### DATA SHOWN
^^^^

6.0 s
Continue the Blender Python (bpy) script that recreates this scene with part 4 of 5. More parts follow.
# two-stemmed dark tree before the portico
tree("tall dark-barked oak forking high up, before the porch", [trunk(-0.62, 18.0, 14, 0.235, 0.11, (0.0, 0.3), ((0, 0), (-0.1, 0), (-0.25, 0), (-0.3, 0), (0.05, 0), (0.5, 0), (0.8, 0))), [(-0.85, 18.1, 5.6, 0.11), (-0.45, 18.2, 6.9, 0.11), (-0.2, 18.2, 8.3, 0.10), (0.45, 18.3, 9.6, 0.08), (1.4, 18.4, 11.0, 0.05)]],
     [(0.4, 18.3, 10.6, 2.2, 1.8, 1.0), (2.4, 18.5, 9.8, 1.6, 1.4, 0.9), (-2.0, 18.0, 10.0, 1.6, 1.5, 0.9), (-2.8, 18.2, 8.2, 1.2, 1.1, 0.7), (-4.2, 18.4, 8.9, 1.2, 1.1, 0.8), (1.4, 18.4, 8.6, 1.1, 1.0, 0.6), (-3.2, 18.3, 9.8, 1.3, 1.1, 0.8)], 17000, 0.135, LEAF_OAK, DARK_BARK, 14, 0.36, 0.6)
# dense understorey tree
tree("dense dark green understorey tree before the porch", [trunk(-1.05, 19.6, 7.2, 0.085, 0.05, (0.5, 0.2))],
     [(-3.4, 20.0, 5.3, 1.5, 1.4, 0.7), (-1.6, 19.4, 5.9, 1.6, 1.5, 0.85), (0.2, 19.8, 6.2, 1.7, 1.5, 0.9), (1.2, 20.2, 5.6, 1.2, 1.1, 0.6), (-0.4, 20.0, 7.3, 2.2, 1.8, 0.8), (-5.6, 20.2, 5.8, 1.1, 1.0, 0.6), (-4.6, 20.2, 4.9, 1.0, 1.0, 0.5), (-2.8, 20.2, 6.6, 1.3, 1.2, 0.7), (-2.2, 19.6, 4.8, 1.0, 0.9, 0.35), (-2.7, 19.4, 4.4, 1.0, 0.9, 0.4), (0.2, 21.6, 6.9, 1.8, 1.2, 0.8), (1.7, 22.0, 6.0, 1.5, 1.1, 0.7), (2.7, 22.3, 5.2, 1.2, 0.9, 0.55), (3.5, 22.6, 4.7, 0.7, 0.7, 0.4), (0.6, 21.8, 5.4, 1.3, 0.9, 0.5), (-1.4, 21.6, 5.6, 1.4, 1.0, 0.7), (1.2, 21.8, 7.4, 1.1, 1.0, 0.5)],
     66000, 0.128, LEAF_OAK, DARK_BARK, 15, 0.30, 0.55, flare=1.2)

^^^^

### THE EXERCISE
Using the data above, repeat every line exactly.

### TASK RESPONSE
6.0 s
Continue the Blender Python (bpy) script that recreates this scene with part 4 of 5. More parts follow.
# two-stemmed dark tree before the portico
tree("tall dark-barked oak forking high up, before the porch", [trunk(-0.62, 18.0, 14, 0.235, 0.11, (0.0, 0.3), ((0, 0), (-0.1, 0), (-0.25, 0), (-0.3, 0), (0.05, 0), (0.5, 0), (0.8, 0))), [(-0.85, 18.1, 5.6, 0.11), (-0.45, 18.2, 6.9, 0.11), (-0.2, 18.2, 8.3, 0.10), (0.45, 18.3, 9.6, 0.08), (1.4, 18.4, 11.0, 0.05)]],
     [(0.4, 18.3, 10.6, 2.2, 1.8, 1.0), (2.4, 18.5, 9.8, 1.6, 1.4, 0.9), (-2.0, 18.0, 10.0, 1.6, 1.5, 0.9), (-2.8, 18.2, 8.2, 1.2, 1.1, 0.7), (-4.2, 18.4, 8.9, 1.2, 1.1, 0.8), (1.4, 18.4, 8.6, 1.1, 1.0, 0.6), (-3.2, 18.3, 9.8, 1.3, 1.1, 0.8)], 17000, 0.135, LEAF_OAK, DARK_BARK, 14, 0.36, 0.6)
# dense understorey tree
tree("dense dark green understorey tree before the porch", [trunk(-1.05, 19.6, 7.2, 0.085, 0.05, (0.5, 0.2))],
     [(-3.4, 20.0, 5.3, 1.5, 1.4, 0.7), (-1.6, 19.4, 5.9, 1.6, 1.5, 0.85), (0.2, 19.8, 6.2, 1.7, 1.5, 0.9), (1.2, 20.2, 5.6, 1.2, 1.1, 0.6), (-0.4, 20.0, 7.3, 2.2, 1.8, 0.8), (-5.6, 20.2, 5.8, 1.1, 1.0, 0.6), (-4.6, 20.2, 4.9, 1.0, 1.0, 0.5), (-2.8, 20.2, 6.6, 1.3, 1.2, 0.7), (-2.2, 19.6, 4.8, 1.0, 0.9, 0.35), (-2.7, 19.4, 4.4, 1.0, 0.9, 0.4), (0.2, 21.6, 6.9, 1.8, 1.2, 0.8), (1.7, 22.0, 6.0, 1.5, 1.1, 0.7), (2.7, 22.3, 5.2, 1.2, 0.9, 0.55), (3.5, 22.6, 4.7, 0.7, 0.7, 0.4), (0.6, 21.8, 5.4, 1.3, 0.9, 0.5), (-1.4, 21.6, 5.6, 1.4, 1.0, 0.7), (1.2, 21.8, 7.4, 1.1, 1.0, 0.5)],
     66000, 0.128, LEAF_OAK, DARK_BARK, 15, 0.30, 0.55, flare=1.2)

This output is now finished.